Buyer address is reapting: 69/105
Vendor address is reapting: 58/105
Vendor and Buyer address are reapting: 46/105


### Data Observation:
1. In Example_4 and Example_5, vendor address is reapting multiple times in the Actual dataset.
2. One more interesting Scenario (Example_6), where we have mutliple line matching, partial data from the ground truth **California 039780** is matching with **32 Pec per Pay Ledar Ad #07. LO2A Da Jin Factory Building California ingapore 520136 . Tel: 6281 7520, Fax: 6284 1259, Email: sales@pypemedia.com.sg**.
3. In previous senario, we can see only one token is partially matching with actual line but that line contains the address. ideally If we are doing **Address** vs **Non-Address** classification, then ground truth data shold contain this line **32 Pec per Pay Ledar Ad #07. LO2A Da Jin Factory Building California ingapore 520136 . Tel: 6281 7520, Fax: 6284 1259, Email: sales@pypemedia.com.sg** also into the ground truth.
4. In Example_7, ground truth data, where vendor address **'Farrell+Gould Project Pvt Ltd\n4940 Nancy Street\n#27N, NC Building\nNorth Carolina 27530** contains the Organization data.

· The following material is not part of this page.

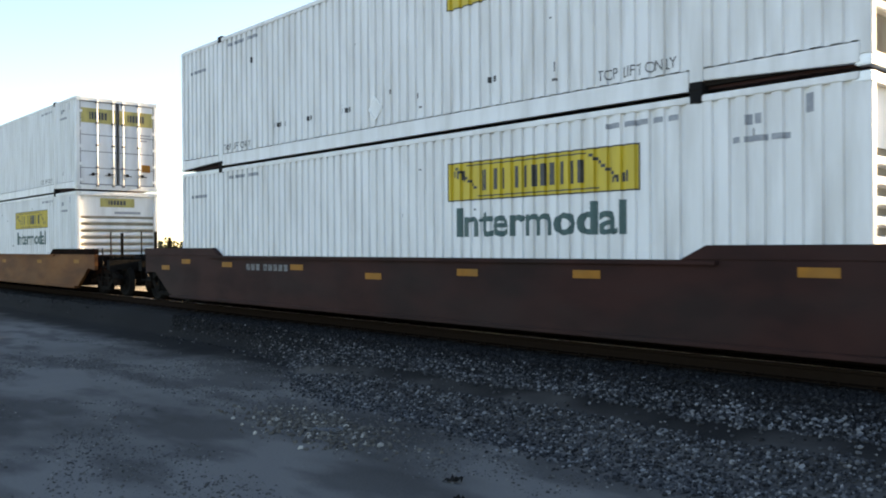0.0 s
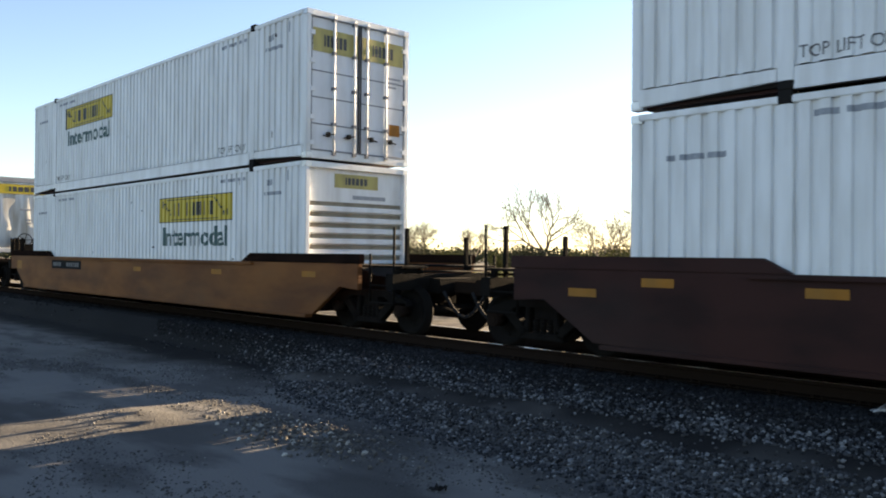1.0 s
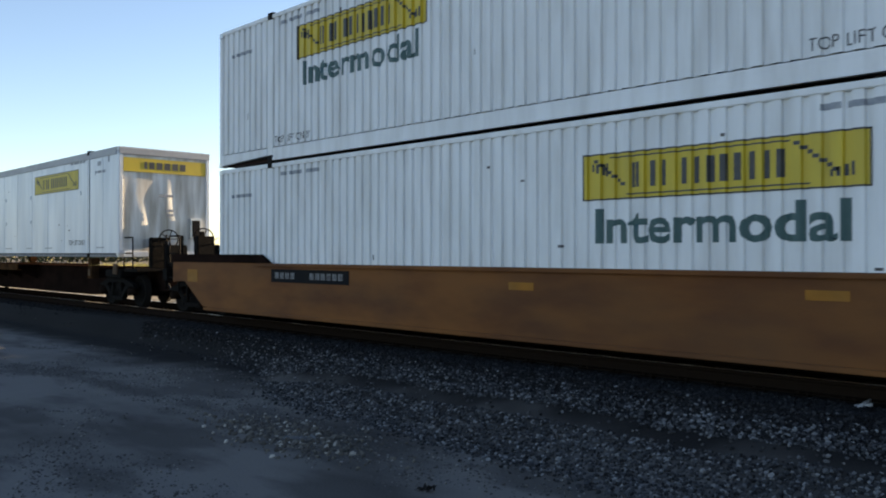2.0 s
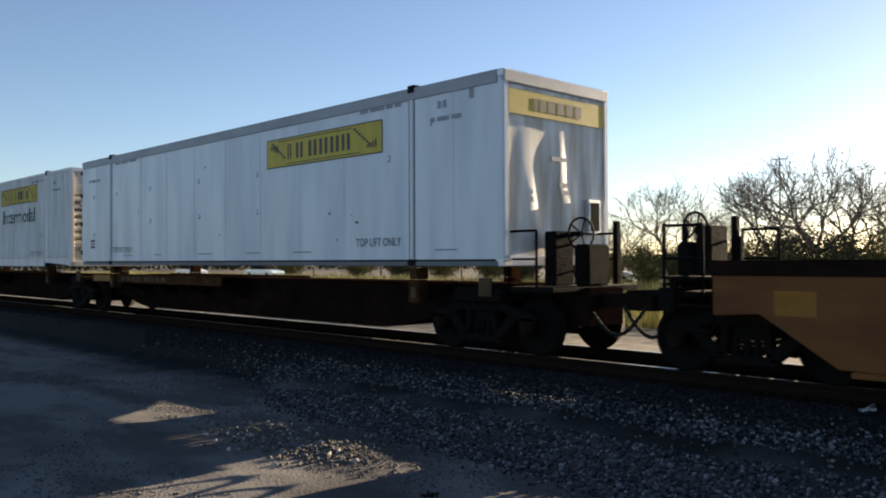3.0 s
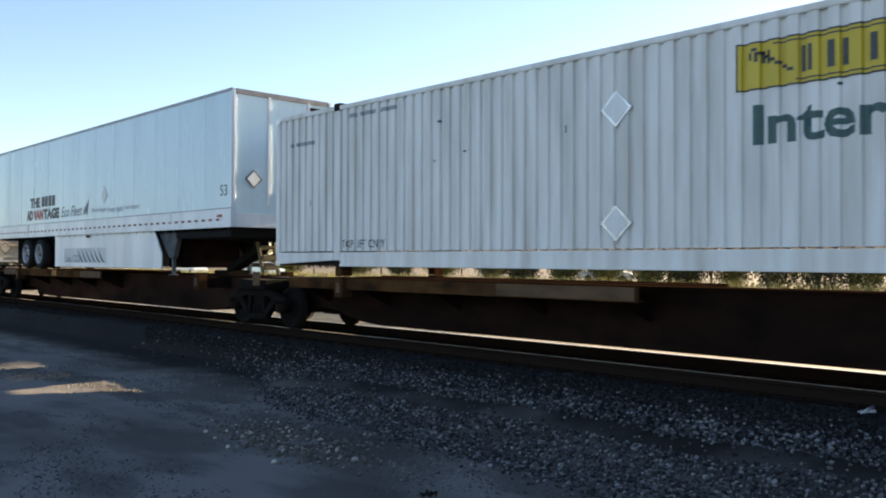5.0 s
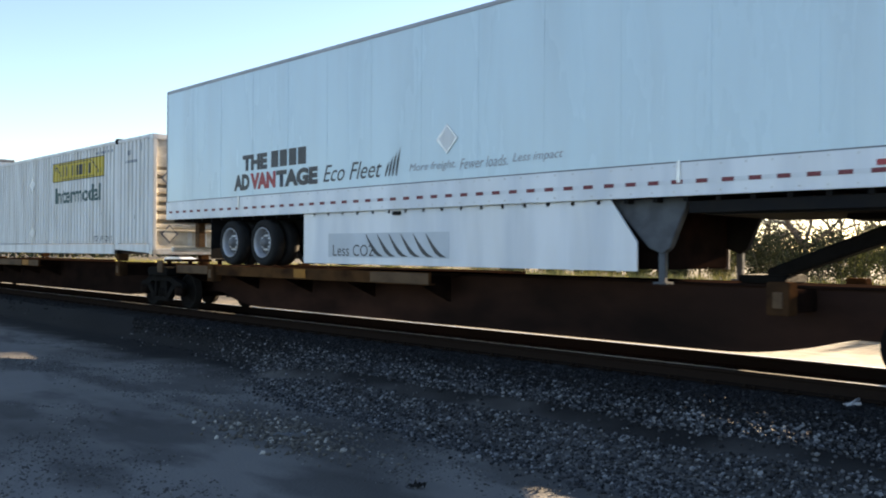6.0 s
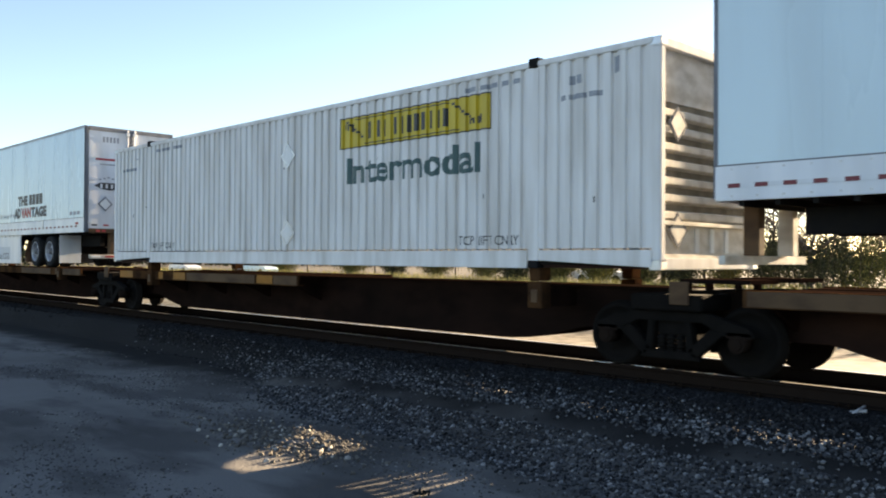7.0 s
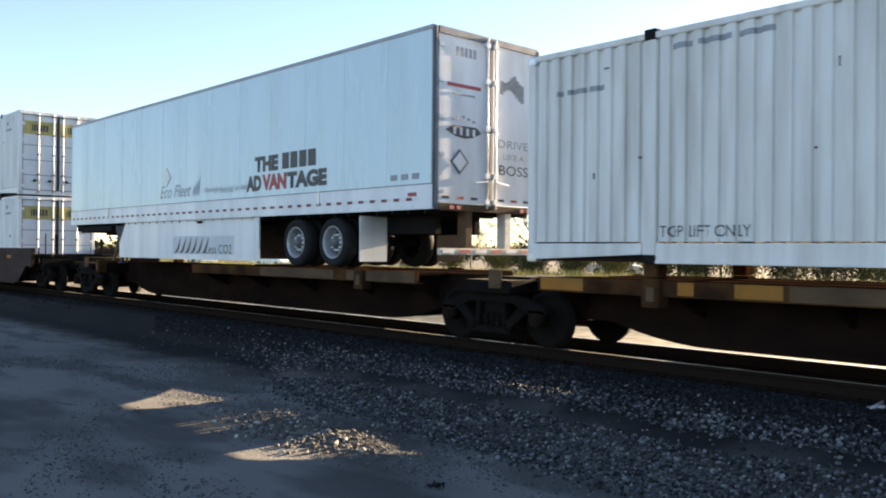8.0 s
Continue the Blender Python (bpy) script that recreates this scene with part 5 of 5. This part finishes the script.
parked_car(-38, 54, 15, M_SMOOTH, "white car parked on the dry land")
parked_car(-88, 45, 0, M_SMOOTH, "white car parked in the distance")
parked_car(-76, 47, 8, M_TRAILER, "pale blue car parked beyond the track")

# ---- small things on the lot ----
def litter(x, y, turn, size, mat, label):
    """A crumpled flat scrap lying on the dirt."""
    bm = bmesh.new()
    rng = random.Random(int(x * 100))
    rows = []
    for j in range(5):
        rows.append([bm.verts.new((size * (i / 6 - 0.5) + rng.gauss(0, 0.008), size * 0.45 * (j / 4 - 0.5) + rng.gauss(0, 0.008), 0.012 + abs(rng.gauss(0, 0.02)))) for i in range(7)])
    for a, b in zip(rows, rows[1:]):
        for i in range(6):
            bm.faces.new((a[i], a[i + 1], b[i + 1], b[i]))
    ob = new("litter", finish("litter", bm, mat))
    s = ob.modifiers.new("thickness", "SOLIDIFY")
    s.thickness = 0.008
    ob.matrix_basis = pose(x, y, ground_height(x, y), 0, 0, turn)
    tagged(ob, label, "litter")


litter(-7.76, 5.27, 20, 0.34, M_LEG, "crumpled pale scrap lying on the dirt")
litter(-4.9, 4.6, -30, 0.16, M_BLACK, "small dark scrap on the dirt lot")
litter(-5.35, 4.95, 40, 0.14, M_BLACK, "dark chip of rubber on the dirt lot")
bm = bmesh.new()
rod(bm, (-0.09, 0, 0.02), (0.09, 0.03, 0.06), 0.022, 8)
rod(bm, (-0.02, -0.08, 0.03), (0.05, 0.09, 0.10), 0.018, 8)
box(bm, -0.07, 0.03, -0.05, 0.05, 0.0, 0.05)
tagged(new("rail_anchor", finish("rail_anchor", bm, M_RIM, 0.006)), "loose bright steel rail anchor lying on the ballast", "rail anchor").matrix_basis = pose(-3.30, 9.25, -0.215)


def motions():
    """The whole train rolls past at a steady pace, and its wheels turn."""
    times = [k * 0.5 for k in range(17)]
    for ob, x, z in TRAIN:
        walk(ob, [(t, pose(x + train_at(t), TRACK_Y, z)) for t in times])
    for ob, ax in TURNING:
        rows = []
        for k in range(241):
            t = k / 30
            rows.append((t, pose(ax, 0, WHEEL_R, 0, math.degrees(train_at(t) / WHEEL_R) % 360, 0)))
        walk(ob, rows)


motions()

5. I have the text data coming from invoices. And Invoice is coming from the same vendor, means the actual data/format is  same (**Mostly**). Here, out of total 105 invoices, 58 docs are repeating which tells that we have data from the roughly 47 different types of the invoice.
6. 46 times vendor and buyer addresses are reapting which means at a text level data, we have very **less variance**.

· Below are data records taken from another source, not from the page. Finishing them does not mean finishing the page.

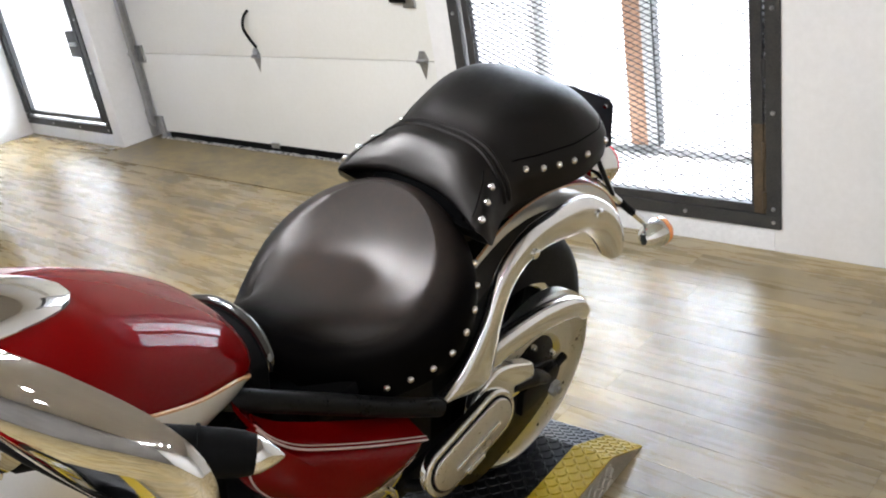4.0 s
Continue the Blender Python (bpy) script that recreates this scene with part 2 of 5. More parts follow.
AMBER = surface("amber lens", (0.75, 0.20, 0.03), (0.85, 0.28, 0.05), (0.08, 0.15), scale=30, fine=200, bump=0.0, coat=1.0)
REDLENS = surface("red tail lens", (0.60, 0.012, 0.03), (0.72, 0.02, 0.05), (0.08, 0.15), scale=30, fine=200, bump=0.0, coat=1.0)
BLUE = surface("metallic blue paint", (0.006, 0.012, 0.34), (0.012, 0.03, 0.50), (0.2, 0.3), metal=0.5, scale=20, fine=200, bump=0.0, coat=1.0)
WHITEPAINT = surface("white fairing paint", (0.72, 0.72, 0.72), (0.80, 0.80, 0.80), (0.2, 0.3), scale=10, fine=100, bump=0.0, coat=1.0)
DISC = surface("brushed brake steel", (0.30, 0.30, 0.30), (0.45, 0.45, 0.44), (0.3, 0.45), metal=0.9, scale=20, fine=200, bump=0.05)
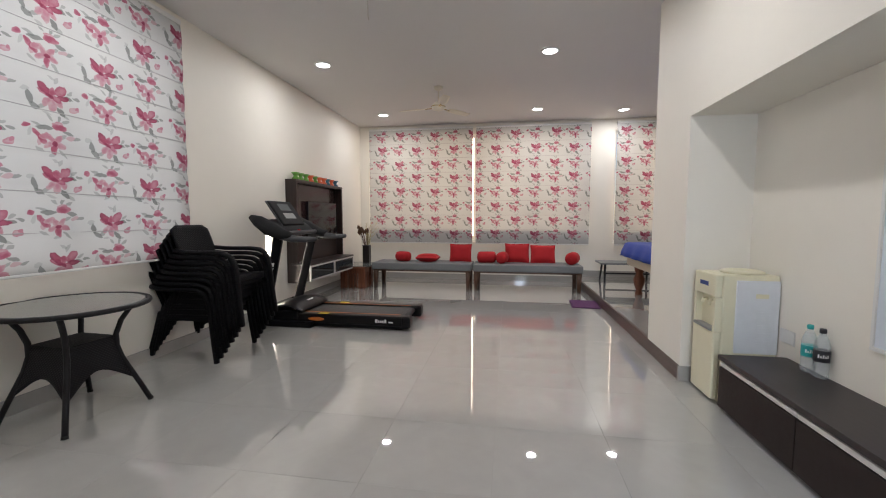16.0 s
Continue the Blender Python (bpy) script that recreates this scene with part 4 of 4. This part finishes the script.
def treadmill():
    t = thing("treadmill", "black motorised treadmill with a tilted console", "treadmill", pose(5.78, 3.02, 0))
    # local: x across, y from the tail (0) to the motor end
    part("belt", span(-0.23, 0.23, 0.10, 1.34, 0.130, 0.143, 0.004), M["belt"], t, "black running belt")
    for s in (-1, 1):
        part("side_rail", span(s * 0.235, s * 0.36, 0.03, 1.36, 0.045, 0.160, 0.02, 3), M["tread_black"], t)
        part("frame_rail", span(s * 0.255, s * 0.345, 0.06, 1.55, 0.02, 0.045, 0.004), M["tread_black"], t)
        part("rail_stripe", span(s * 0.245, s * 0.262, 0.12, 1.30, 0.1602, 0.162), M["orange"], t, "thin orange stripe")
        part("end_cap", span(s * 0.22, s * 0.375, -0.02, 0.09, 0.025, 0.165, 0.03, 3), M["tread_black"], t)
        w = part("roller_wheel", moved(bm_lathe([(0.035, -0.02), (0.045, -0.01), (0.045, 0.01), (0.035, 0.02)], 16), pose(s * 0.30, 0.16, 0.0455, 0, 90)), M["dark"], t)
        part("yellow_label", span(s * 0.285, s * 0.345, 0.98, 1.10, 0.1602, 0.1618), M["yellow"], t)
        part("base_foot", span(s * 0.28, s * 0.42, 1.15, 1.86, 0.0, 0.07, 0.015, 2), M["tread_black"], t)
        mast = merged(span(s * 0.38 - 0.03, s * 0.38 + 0.03, 1.66, 1.84, 0.03, 0.20, 0.01), moved(bm_box((0.045, 0.115, 1.0), (0, 0, 0), 0.012, 2), Matrix.Translation((s * 0.38, 1.76, 0.12)) @ Matrix.Shear("XY", 4, (s * 0.04, -0.24))))
        mast = part("mast", mast, M["tread_black"], t)
        part("shoulder", bm_tube([(s * 0.42, 1.88, 1.30), (s * 0.44, 1.77, 1.25), (s * 0.445, 1.62, 1.16), (s * 0.44, 1.48, 1.10), (s * 0.435, 1.36, 1.07)], [0.03, 0.075, 0.095, 0.075, 0.048], 12, False, 0.62), M["tread_matte"], t)
        part("grip", bm_tube([(s * 0.44, 1.50, 1.08), (s * 0.44, 1.36, 1.05), (s * 0.43, 1.22, 1.04), (s * 0.415, 1.06, 1.045)], [0.05, 0.048, 0.038, 0.03], 10, False, 0.7), M["tread_grey"], t, "padded grey hand grip")
    part("tail_roller", bm_tube([(-0.23, 0.09, 0.108), (0.23, 0.09, 0.108)], 0.032, 12), M["belt"], t)
    part("deck", span(-0.25, 0.25, 0.09, 1.45, 0.07, 0.125), M["tread_black"], t)

    def hood(u, v):
        x = (u - 0.5) * (0.72 + 0.06 * v)
        y = 1.30 + 0.48 * v
        z = 0.175 + 0.10 * math.sin(math.pi * min(1, v * 1.05)) ** 0.8 * (1 - 0.35 * abs(2 * u - 1) ** 3)
        return (x, y, z)
    part("motor_hood", bm_curved(hood, 16, 12, 0.012), M["tread_black"], t)
    part("motor_body", span(-0.36, 0.36, 1.34, 1.76, 0.05, 0.19, 0.03, 2), M["tread_black"], t)
    part("hood_print", moved(span(-0.07, 0.07, 0, 0.03, 0, 0.002), pose(0.0, 1.36, 0.255, 14)), M["white_print"], t)

    def pod(u, v):
        a = 2 * math.pi * v
        x = (u - 0.5) * 0.94
        k = max(0.05, 1 - abs(2 * u - 1) ** 4) ** 0.5
        x *= 1.08
        return (x, 1.65 + 0.15 * k * math.cos(a), 1.17 + 0.075 * k * math.sin(a) + 0.07 * k * math.cos(a))
    part("console_pod", bm_curved(pod, 20, 16), M["tread_matte"], t)
    con = part("console", moved(span(-0.25, 0.25, -0.02, 0.02, 0, 0.36, 0.015, 3), pose(0, 1.57, 1.195, -35)), M["tread_matte"], t, "tilted console panel")
    part("display", moved(span(-0.12, 0.12, -0.0235, -0.0215, 0.21, 0.31), pose(0, 1.57, 1.195, -35)), M["screen"], con, "grey display")
    part("key_panel", moved(span(-0.12, 0.12, -0.0235, -0.0215, 0.09, 0.17), pose(0, 1.57, 1.195, -35)), M["grey_plastic"], con)
    part("console_rim", moved(span(-0.265, 0.265, 0.003, 0.022, -0.012, 0.372, 0.012, 2), pose(0, 1.57, 1.195, -35)), M["tread_grey"], con)
    part("cup_tray", span(-0.42, 0.42, 1.46, 1.66, 1.08, 1.13, 0.025, 2), M["tread_grey"], t)
    part("stop_key", bm_lathe([(0.02, 0), (0.02, 0.012), (0.012, 0.018)], 12, (0, 1.51, 1.13)), M["red_cloth"], t)
    # badges on the side facing the room
    part("badge", moved(bm_lathe([(0.022, 0), (0.022, 0.003), (0.019, 0.0045)], 28), Matrix.Translation((-0.3595, 1.12, 0.1)) @ Matrix.Diagonal((1, 4.6, 1, 1)) @ Matrix.Rotation(radians(-90), 4, "Y")), M["orange"], t, "orange oval badge")
    for y0, y1, z0, z1 in ((0.26, 0.285, 0.085, 0.125), (0.292, 0.31, 0.085, 0.112), (0.316, 0.335, 0.085, 0.112), (0.341, 0.36, 0.085, 0.112), (0.366, 0.395, 0.085, 0.125), (0.18, 0.235, 0.085, 0.1)):
        part("letter_bar", span(-0.362, -0.3605, y0, y1, z0, z1), M["white_print"], t)
    for z0, z1 in ((0.52, 0.56), (0.575, 0.605), (0.62, 0.655), (0.67, 0.70), (0.715, 0.76)):
        part("letter_bar", moved(span(-0.4055, -0.4035, -0.02, 0.02, z0, z1), Matrix.Translation((0, 1.76, 0)) @ Matrix.Shear("XY", 4, (-0.04, -0.24)) @ Matrix.Translation((0, 0.03, 0))), M["white_print"], t)
    part("power_cord", bm_tube([(0.3, 1.78, 0.1), (0.42, 1.90, 0.02), (0.6, 1.98, 0.012), (0.75, 2.02, 0.15)], 0.006, 6), M["upvc"], t)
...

### Overall Problem Observation:
1. Example_6 shows us that there is address in document which is neither vendor address nor buyer address. What if we try to first build address classifation/address identification which helps to identifiy all the address from the document and then further process it.
2. Once we identify the line which contains the address, We need to focus on address extraction. For example, Example_4, `office: 8C 4940 Nancy Street #27N, NC Building North Carolina 27530 Registration No.: 199782100D` line contains address but it also contains some sort of non-address tokens.
3. As we seen in previous examples, ground truth data is actully present either in one line or in multiple lines. As such,  it kinda makes sense to convert 2-class classification(**addressline vs non-addressline**) into a 3-class classification(**full-addressline vs partial-addressline vs non-addressline**)? Adding this additional class might helps us for our further task of identifying the buyer & vendor.(reframing the actual problem like this might be useful, because later  when we actually want to parse out the address, if we have identified the line s partial, it tells us that there are a lot of junk tokens that need to be cleaned up vs a full-line where mostly we do not need to do any clean-up) 

### What Next:
1. Create 2-class classification(**addressline vs non-addressline**) and 3-class classification(**full-addressline vs partial-addresslines vs non-addresslines**) dataset.